--- start ---

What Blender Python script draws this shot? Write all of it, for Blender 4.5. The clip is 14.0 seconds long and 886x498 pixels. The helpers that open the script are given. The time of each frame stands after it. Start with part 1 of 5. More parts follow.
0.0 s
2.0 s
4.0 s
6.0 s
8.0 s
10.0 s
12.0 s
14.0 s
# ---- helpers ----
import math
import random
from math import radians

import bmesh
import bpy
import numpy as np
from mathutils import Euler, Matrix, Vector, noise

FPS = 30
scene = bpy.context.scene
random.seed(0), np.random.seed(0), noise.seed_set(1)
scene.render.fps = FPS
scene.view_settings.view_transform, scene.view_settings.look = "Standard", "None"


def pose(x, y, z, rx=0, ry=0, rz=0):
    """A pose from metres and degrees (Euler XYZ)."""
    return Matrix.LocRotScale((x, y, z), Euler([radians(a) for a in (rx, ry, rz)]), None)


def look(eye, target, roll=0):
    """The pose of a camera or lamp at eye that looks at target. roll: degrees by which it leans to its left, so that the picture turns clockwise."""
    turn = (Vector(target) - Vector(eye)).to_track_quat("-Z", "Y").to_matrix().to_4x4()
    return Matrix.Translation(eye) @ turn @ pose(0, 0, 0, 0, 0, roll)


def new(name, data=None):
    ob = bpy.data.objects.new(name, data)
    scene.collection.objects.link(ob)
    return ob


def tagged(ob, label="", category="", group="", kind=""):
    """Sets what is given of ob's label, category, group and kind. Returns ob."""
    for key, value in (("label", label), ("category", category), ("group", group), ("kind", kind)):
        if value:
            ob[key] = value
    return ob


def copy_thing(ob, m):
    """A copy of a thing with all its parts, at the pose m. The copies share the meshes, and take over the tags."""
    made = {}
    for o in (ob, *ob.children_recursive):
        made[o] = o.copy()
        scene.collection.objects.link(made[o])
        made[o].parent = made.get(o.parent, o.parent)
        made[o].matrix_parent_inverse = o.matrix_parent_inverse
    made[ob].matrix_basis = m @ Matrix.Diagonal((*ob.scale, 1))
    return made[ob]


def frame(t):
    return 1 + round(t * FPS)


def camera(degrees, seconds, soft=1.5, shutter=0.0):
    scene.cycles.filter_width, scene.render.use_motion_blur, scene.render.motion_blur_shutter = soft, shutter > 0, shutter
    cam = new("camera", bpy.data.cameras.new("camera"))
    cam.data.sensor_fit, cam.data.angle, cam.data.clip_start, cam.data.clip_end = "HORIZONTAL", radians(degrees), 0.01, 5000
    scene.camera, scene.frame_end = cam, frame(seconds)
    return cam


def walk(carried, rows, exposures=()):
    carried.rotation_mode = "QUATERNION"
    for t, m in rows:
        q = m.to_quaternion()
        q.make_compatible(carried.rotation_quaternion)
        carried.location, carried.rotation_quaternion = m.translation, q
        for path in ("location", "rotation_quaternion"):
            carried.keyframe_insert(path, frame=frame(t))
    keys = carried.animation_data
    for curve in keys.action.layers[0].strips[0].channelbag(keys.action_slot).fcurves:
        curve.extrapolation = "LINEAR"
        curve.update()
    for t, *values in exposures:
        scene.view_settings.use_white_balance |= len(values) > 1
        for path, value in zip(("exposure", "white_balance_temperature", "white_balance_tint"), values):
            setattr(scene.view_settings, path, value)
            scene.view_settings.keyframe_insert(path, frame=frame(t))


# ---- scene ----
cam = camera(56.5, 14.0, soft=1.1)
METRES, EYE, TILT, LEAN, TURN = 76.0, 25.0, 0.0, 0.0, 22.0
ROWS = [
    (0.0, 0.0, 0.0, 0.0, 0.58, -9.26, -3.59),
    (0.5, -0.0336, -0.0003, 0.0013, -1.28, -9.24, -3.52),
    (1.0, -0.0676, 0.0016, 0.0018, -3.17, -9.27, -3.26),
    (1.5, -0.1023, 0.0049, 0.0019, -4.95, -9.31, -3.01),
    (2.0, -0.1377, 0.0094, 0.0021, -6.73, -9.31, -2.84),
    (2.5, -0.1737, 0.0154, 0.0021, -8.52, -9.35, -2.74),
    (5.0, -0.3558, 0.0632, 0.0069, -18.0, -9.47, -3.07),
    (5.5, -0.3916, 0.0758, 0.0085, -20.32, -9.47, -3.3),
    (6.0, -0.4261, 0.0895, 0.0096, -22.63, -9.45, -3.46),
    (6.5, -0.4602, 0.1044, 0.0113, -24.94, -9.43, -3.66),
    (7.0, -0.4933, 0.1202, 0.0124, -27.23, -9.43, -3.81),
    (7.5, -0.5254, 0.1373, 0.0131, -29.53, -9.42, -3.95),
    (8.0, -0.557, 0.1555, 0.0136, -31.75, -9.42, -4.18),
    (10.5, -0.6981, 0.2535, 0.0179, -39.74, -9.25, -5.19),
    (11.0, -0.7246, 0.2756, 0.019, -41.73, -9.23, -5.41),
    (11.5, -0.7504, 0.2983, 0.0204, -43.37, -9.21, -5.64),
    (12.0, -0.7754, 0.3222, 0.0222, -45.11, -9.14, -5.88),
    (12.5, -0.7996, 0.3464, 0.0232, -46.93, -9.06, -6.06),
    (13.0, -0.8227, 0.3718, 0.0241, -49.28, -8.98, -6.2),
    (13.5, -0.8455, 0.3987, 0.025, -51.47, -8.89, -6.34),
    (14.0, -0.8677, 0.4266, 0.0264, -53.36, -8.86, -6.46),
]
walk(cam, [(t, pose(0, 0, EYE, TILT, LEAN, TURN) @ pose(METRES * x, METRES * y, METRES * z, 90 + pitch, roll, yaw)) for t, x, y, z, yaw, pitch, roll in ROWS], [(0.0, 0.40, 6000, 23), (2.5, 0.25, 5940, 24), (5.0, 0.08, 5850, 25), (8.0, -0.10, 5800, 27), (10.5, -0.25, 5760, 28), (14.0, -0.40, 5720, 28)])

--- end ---
--- start ---

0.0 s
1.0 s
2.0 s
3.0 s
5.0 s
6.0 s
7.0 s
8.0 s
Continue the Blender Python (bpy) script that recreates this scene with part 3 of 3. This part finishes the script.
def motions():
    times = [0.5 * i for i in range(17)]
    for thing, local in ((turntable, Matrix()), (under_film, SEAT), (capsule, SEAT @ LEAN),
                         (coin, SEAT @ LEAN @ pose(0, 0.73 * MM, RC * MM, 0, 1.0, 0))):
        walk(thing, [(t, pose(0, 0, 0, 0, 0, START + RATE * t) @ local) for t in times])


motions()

--- end ---

Aim of the exercise:
Exactly the lines from the line containing "curve.update()" to the line containing "walk(cam, [(t, pose(0, 0, EYE, TILT, LEAN, TURN)", both included, are to be set down; no other line belongs in the answer.

The result:
        curve.update()
    for t, *values in exposures:
        scene.view_settings.use_white_balance |= len(values) > 1
        for path, value in zip(("exposure", "white_balance_temperature", "white_balance_tint"), values):
            setattr(scene.view_settings, path, value)
            scene.view_settings.keyframe_insert(path, frame=frame(t))


# ---- scene ----
cam = camera(56.5, 14.0, soft=1.1)
METRES, EYE, TILT, LEAN, TURN = 76.0, 25.0, 0.0, 0.0, 22.0
ROWS = [
    (0.0, 0.0, 0.0, 0.0, 0.58, -9.26, -3.59),
    (0.5, -0.0336, -0.0003, 0.0013, -1.28, -9.24, -3.52),
    (1.0, -0.0676, 0.0016, 0.0018, -3.17, -9.27, -3.26),
    (1.5, -0.1023, 0.0049, 0.0019, -4.95, -9.31, -3.01),
    (2.0, -0.1377, 0.0094, 0.0021, -6.73, -9.31, -2.84),
    (2.5, -0.1737, 0.0154, 0.0021, -8.52, -9.35, -2.74),
    (5.0, -0.3558, 0.0632, 0.0069, -18.0, -9.47, -3.07),
    (5.5, -0.3916, 0.0758, 0.0085, -20.32, -9.47, -3.3),
    (6.0, -0.4261, 0.0895, 0.0096, -22.63, -9.45, -3.46),
    (6.5, -0.4602, 0.1044, 0.0113, -24.94, -9.43, -3.66),
    (7.0, -0.4933, 0.1202, 0.0124, -27.23, -9.43, -3.81),
    (7.5, -0.5254, 0.1373, 0.0131, -29.53, -9.42, -3.95),
    (8.0, -0.557, 0.1555, 0.0136, -31.75, -9.42, -4.18),
    (10.5, -0.6981, 0.2535, 0.0179, -39.74, -9.25, -5.19),
    (11.0, -0.7246, 0.2756, 0.019, -41.73, -9.23, -5.41),
    (11.5, -0.7504, 0.2983, 0.0204, -43.37, -9.21, -5.64),
    (12.0, -0.7754, 0.3222, 0.0222, -45.11, -9.14, -5.88),
    (12.5, -0.7996, 0.3464, 0.0232, -46.93, -9.06, -6.06),
    (13.0, -0.8227, 0.3718, 0.0241, -49.28, -8.98, -6.2),
    (13.5, -0.8455, 0.3987, 0.025, -51.47, -8.89, -6.34),
    (14.0, -0.8677, 0.4266, 0.0264, -53.36, -8.86, -6.46),
]
walk(cam, [(t, pose(0, 0, EYE, TILT, LEAN, TURN) @ pose(METRES * x, METRES * y, METRES * z, 90 + pitch, roll, yaw)) for t, x, y, z, yaw, pitch, roll in ROWS], [(0.0, 0.40, 6000, 23), (2.5, 0.25, 5940, 24), (5.0, 0.08, 5850, 25), (8.0, -0.10, 5800, 27), (10.5, -0.25, 5760, 28), (14.0, -0.40, 5720, 28)])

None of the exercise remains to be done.